> What you are asked to do: Quote exactly the lines spanning from the top of the data below to the line that contains "made[o] = o.copy()", including both.
——
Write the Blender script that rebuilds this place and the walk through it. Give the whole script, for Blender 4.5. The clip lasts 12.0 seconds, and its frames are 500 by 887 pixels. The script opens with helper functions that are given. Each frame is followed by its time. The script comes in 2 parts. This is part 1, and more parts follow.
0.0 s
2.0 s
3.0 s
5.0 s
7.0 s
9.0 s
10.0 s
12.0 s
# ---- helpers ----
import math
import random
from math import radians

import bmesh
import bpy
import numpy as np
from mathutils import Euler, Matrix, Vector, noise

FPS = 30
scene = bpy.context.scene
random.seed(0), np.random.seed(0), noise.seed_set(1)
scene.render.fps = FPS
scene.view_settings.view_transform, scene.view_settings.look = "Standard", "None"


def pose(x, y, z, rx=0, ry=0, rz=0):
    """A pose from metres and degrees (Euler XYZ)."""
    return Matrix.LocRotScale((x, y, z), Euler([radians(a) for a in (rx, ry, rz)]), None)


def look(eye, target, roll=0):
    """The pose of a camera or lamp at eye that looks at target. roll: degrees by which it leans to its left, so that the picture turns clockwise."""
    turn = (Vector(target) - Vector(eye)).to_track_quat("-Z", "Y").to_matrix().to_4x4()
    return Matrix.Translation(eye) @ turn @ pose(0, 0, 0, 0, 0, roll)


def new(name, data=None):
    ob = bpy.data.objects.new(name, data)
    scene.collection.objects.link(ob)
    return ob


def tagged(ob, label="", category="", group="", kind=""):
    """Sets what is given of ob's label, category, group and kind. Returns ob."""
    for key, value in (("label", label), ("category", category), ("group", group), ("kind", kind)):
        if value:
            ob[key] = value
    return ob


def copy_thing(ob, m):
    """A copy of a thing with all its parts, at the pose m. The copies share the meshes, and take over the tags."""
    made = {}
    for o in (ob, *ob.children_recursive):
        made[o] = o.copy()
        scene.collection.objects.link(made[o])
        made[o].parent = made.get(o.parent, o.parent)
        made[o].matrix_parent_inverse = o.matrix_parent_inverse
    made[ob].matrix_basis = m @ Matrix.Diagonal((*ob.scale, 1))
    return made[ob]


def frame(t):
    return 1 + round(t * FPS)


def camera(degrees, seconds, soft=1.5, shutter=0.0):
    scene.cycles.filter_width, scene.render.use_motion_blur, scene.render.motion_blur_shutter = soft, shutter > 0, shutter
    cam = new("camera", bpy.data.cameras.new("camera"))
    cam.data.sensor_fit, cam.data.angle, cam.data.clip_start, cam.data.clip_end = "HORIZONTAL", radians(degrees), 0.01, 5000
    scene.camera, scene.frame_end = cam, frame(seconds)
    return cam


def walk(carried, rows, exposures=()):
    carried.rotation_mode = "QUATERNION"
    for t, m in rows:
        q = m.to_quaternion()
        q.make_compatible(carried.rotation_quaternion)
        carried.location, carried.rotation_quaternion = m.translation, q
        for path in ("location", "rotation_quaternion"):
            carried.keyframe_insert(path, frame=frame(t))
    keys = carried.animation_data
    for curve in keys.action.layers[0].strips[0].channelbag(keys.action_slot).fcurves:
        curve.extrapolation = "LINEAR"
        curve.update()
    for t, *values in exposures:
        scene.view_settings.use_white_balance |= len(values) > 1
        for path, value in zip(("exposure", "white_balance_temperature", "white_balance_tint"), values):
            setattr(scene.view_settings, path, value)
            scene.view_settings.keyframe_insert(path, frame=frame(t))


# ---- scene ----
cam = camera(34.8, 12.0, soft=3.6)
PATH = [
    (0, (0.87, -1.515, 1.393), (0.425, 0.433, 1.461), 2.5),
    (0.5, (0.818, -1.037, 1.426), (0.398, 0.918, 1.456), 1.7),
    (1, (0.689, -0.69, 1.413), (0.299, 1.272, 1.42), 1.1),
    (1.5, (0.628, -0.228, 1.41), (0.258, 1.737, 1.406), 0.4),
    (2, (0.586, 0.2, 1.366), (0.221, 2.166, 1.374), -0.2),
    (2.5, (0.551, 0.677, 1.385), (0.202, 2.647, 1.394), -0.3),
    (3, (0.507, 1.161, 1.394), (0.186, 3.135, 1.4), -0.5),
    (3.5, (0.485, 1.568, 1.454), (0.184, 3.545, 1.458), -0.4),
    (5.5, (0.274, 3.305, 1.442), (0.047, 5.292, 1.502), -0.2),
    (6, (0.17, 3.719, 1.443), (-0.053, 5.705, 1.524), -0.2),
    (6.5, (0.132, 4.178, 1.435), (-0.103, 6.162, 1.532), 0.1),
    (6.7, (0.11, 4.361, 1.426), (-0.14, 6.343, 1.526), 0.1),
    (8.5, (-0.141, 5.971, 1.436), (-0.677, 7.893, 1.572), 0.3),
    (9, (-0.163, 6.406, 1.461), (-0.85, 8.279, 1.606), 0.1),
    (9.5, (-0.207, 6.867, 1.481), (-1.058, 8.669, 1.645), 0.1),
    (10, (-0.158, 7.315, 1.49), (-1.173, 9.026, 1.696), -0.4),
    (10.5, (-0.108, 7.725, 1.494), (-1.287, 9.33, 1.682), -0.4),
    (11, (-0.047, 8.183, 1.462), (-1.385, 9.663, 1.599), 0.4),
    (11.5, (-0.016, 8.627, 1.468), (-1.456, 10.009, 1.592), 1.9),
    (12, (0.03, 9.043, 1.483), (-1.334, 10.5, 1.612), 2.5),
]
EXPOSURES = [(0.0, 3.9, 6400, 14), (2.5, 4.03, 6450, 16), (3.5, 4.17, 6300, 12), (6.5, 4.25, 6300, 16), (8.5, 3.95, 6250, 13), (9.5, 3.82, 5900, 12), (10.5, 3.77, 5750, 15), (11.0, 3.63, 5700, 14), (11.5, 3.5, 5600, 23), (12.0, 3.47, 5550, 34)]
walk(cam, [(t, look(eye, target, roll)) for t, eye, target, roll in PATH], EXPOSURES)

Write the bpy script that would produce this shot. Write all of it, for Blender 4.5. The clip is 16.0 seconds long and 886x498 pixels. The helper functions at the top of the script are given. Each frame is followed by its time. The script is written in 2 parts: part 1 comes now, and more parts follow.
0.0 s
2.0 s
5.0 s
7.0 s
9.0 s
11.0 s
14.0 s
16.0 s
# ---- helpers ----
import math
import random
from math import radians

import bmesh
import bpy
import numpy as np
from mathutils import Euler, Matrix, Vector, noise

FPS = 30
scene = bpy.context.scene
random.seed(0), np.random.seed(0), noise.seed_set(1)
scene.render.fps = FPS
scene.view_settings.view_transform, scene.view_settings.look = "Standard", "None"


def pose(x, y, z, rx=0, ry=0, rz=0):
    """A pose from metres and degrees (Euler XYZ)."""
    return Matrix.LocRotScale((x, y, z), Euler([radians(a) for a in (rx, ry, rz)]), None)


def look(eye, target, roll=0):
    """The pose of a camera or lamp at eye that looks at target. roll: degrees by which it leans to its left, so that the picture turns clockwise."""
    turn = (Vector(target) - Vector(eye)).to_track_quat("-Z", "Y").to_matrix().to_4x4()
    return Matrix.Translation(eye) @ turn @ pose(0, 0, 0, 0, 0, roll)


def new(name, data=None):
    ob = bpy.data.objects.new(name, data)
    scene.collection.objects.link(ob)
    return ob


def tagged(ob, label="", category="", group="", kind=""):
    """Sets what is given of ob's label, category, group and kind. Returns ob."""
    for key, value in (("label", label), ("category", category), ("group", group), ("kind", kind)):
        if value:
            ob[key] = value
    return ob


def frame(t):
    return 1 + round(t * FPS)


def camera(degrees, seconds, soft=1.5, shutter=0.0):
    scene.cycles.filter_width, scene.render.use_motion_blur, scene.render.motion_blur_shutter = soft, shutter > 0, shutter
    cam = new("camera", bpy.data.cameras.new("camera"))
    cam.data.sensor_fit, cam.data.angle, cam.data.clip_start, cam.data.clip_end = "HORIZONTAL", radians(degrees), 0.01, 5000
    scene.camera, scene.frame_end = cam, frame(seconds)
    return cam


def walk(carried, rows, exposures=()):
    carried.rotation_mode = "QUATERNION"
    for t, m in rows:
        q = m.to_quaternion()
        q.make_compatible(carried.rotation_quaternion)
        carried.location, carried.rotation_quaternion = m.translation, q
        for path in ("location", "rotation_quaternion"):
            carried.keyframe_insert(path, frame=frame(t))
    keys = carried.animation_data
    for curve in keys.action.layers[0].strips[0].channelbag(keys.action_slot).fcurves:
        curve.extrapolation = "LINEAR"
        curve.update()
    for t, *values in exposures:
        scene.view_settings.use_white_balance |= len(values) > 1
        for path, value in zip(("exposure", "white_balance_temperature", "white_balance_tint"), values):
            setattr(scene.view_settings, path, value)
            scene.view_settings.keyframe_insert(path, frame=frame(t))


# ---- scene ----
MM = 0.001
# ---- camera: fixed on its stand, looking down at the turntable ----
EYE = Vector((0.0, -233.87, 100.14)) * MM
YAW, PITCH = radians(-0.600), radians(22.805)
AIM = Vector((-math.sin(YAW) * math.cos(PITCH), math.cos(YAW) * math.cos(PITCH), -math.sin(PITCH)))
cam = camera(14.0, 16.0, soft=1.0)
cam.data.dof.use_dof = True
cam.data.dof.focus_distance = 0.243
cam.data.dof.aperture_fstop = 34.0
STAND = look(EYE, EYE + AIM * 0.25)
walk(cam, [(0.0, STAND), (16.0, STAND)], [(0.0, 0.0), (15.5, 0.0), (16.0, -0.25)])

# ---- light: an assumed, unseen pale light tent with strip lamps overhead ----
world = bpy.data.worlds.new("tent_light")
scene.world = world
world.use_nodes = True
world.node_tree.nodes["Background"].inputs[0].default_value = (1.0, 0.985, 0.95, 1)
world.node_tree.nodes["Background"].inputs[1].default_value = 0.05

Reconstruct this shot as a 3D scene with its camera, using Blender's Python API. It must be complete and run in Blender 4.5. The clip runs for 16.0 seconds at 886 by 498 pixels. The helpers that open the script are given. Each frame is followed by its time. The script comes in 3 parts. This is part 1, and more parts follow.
——
> Full response:
Write the Blender script that rebuilds this place and the walk through it. Give the whole script, for Blender 4.5. The clip lasts 12.0 seconds, and its frames are 500 by 887 pixels. The script opens with helper functions that are given. Each frame is followed by its time. The script comes in 2 parts. This is part 1, and more parts follow.
0.0 s
2.0 s
3.0 s
5.0 s
7.0 s
9.0 s
10.0 s
12.0 s
# ---- helpers ----
import math
import random
from math import radians

import bmesh
import bpy
import numpy as np
from mathutils import Euler, Matrix, Vector, noise

FPS = 30
scene = bpy.context.scene
random.seed(0), np.random.seed(0), noise.seed_set(1)
scene.render.fps = FPS
scene.view_settings.view_transform, scene.view_settings.look = "Standard", "None"


def pose(x, y, z, rx=0, ry=0, rz=0):
    """A pose from metres and degrees (Euler XYZ)."""
    return Matrix.LocRotScale((x, y, z), Euler([radians(a) for a in (rx, ry, rz)]), None)


def look(eye, target, roll=0):
    """The pose of a camera or lamp at eye that looks at target. roll: degrees by which it leans to its left, so that the picture turns clockwise."""
    turn = (Vector(target) - Vector(eye)).to_track_quat("-Z", "Y").to_matrix().to_4x4()
    return Matrix.Translation(eye) @ turn @ pose(0, 0, 0, 0, 0, roll)


def new(name, data=None):
    ob = bpy.data.objects.new(name, data)
    scene.collection.objects.link(ob)
    return ob


def tagged(ob, label="", category="", group="", kind=""):
    """Sets what is given of ob's label, category, group and kind. Returns ob."""
    for key, value in (("label", label), ("category", category), ("group", group), ("kind", kind)):
        if value:
            ob[key] = value
    return ob


def copy_thing(ob, m):
    """A copy of a thing with all its parts, at the pose m. The copies share the meshes, and take over the tags."""
    made = {}
    for o in (ob, *ob.children_recursive):
        made[o] = o.copy()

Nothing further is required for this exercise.